── DATASET EXTRACT ──

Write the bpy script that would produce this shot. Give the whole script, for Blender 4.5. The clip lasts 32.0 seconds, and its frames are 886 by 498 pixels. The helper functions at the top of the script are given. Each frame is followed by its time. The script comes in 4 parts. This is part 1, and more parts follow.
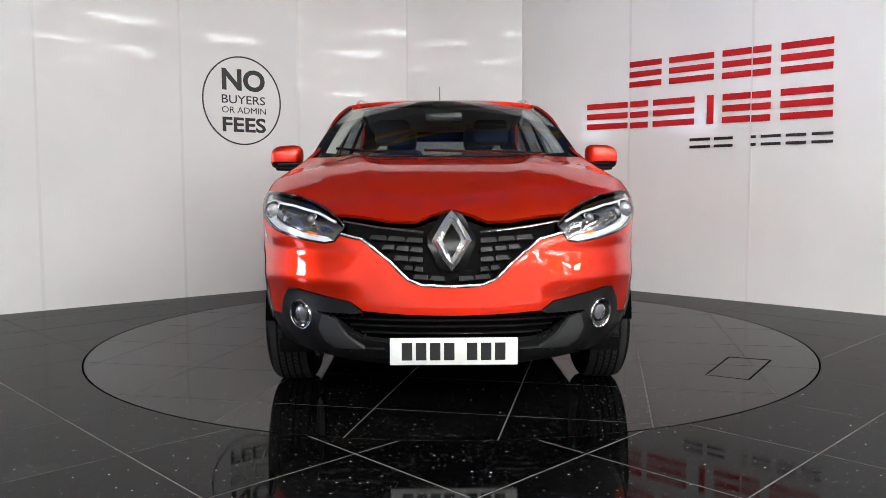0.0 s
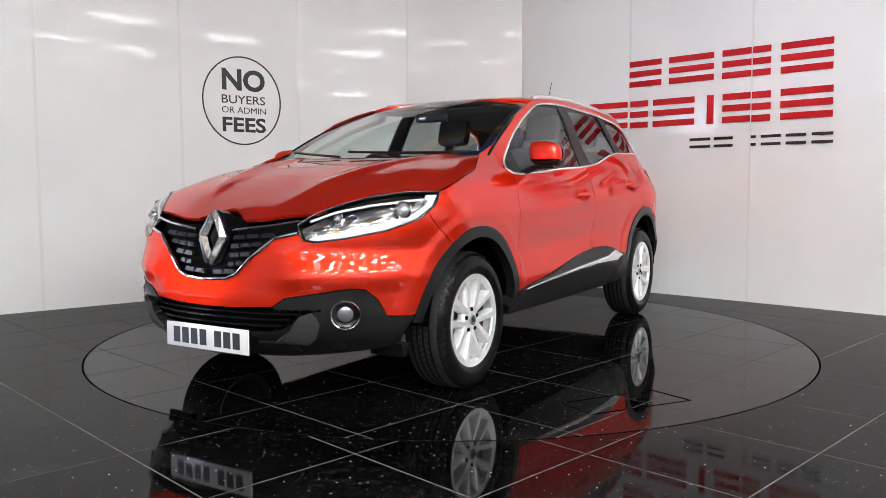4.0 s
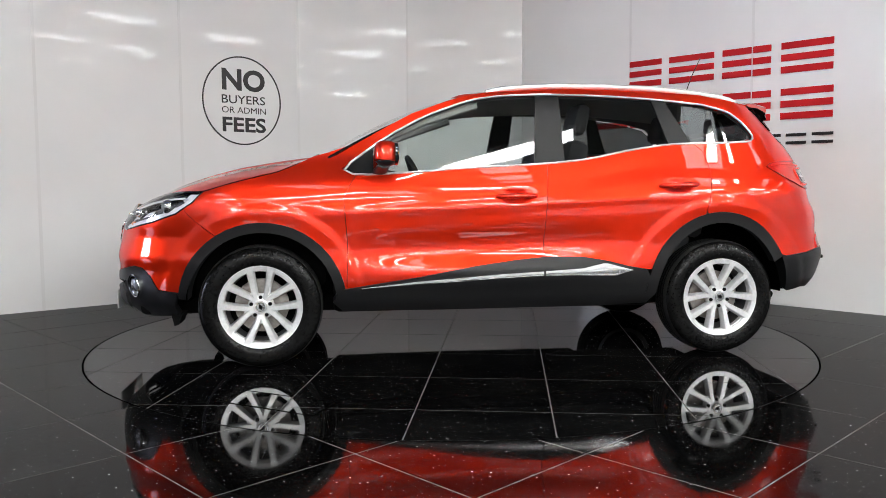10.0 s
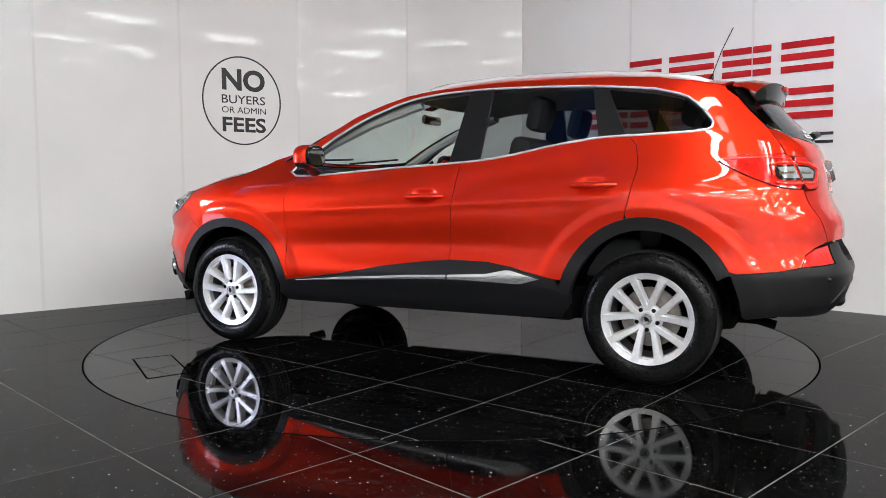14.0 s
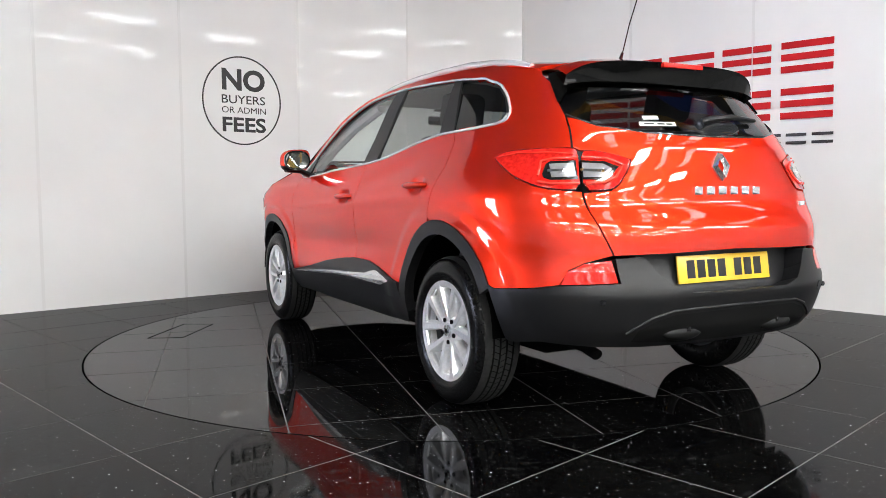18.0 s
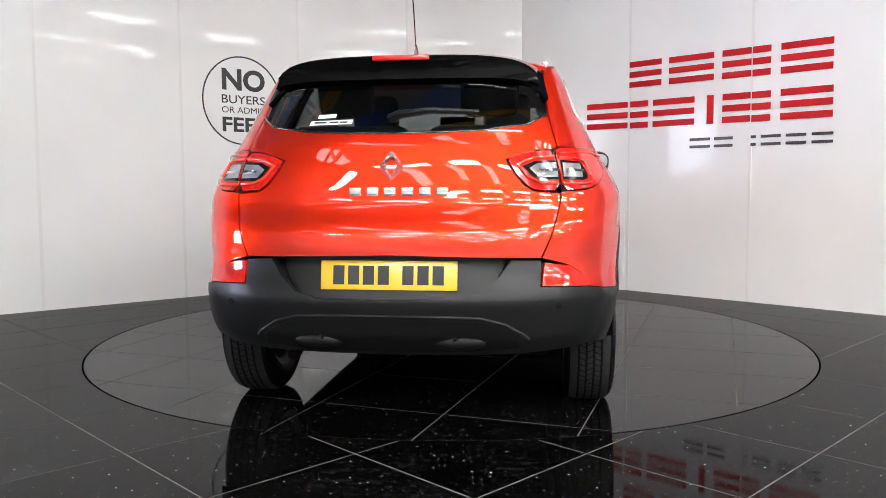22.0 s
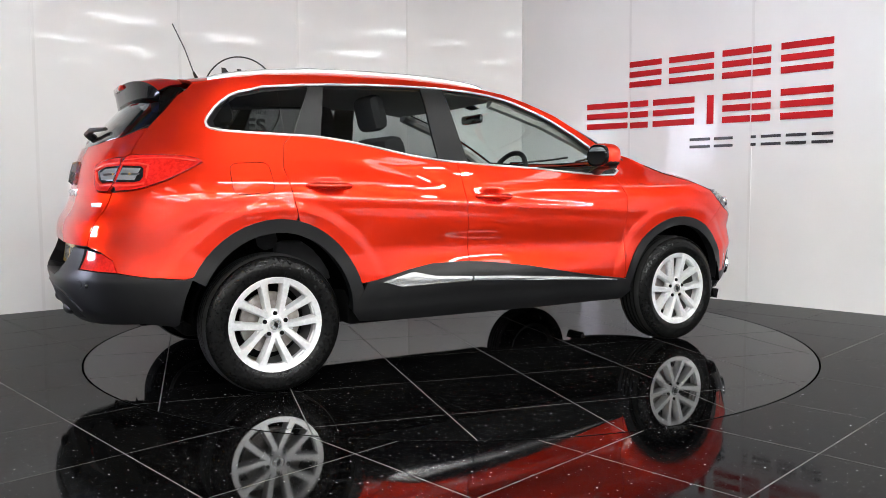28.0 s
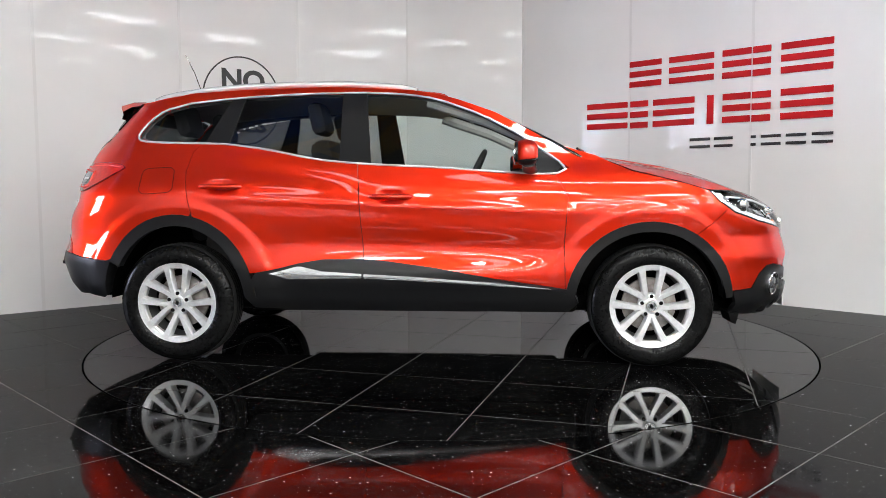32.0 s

───

THE TASK: Write out the listing word for word, omitting the pictures it holds.

EXPECTED ANSWER:
Write the bpy script that would produce this shot. Give the whole script, for Blender 4.5. The clip lasts 32.0 seconds, and its frames are 886 by 498 pixels. The helper functions at the top of the script are given. Each frame is followed by its time. The script comes in 4 parts. This is part 1, and more parts follow.
0.0 s
4.0 s
10.0 s
14.0 s
18.0 s
22.0 s
28.0 s
32.0 s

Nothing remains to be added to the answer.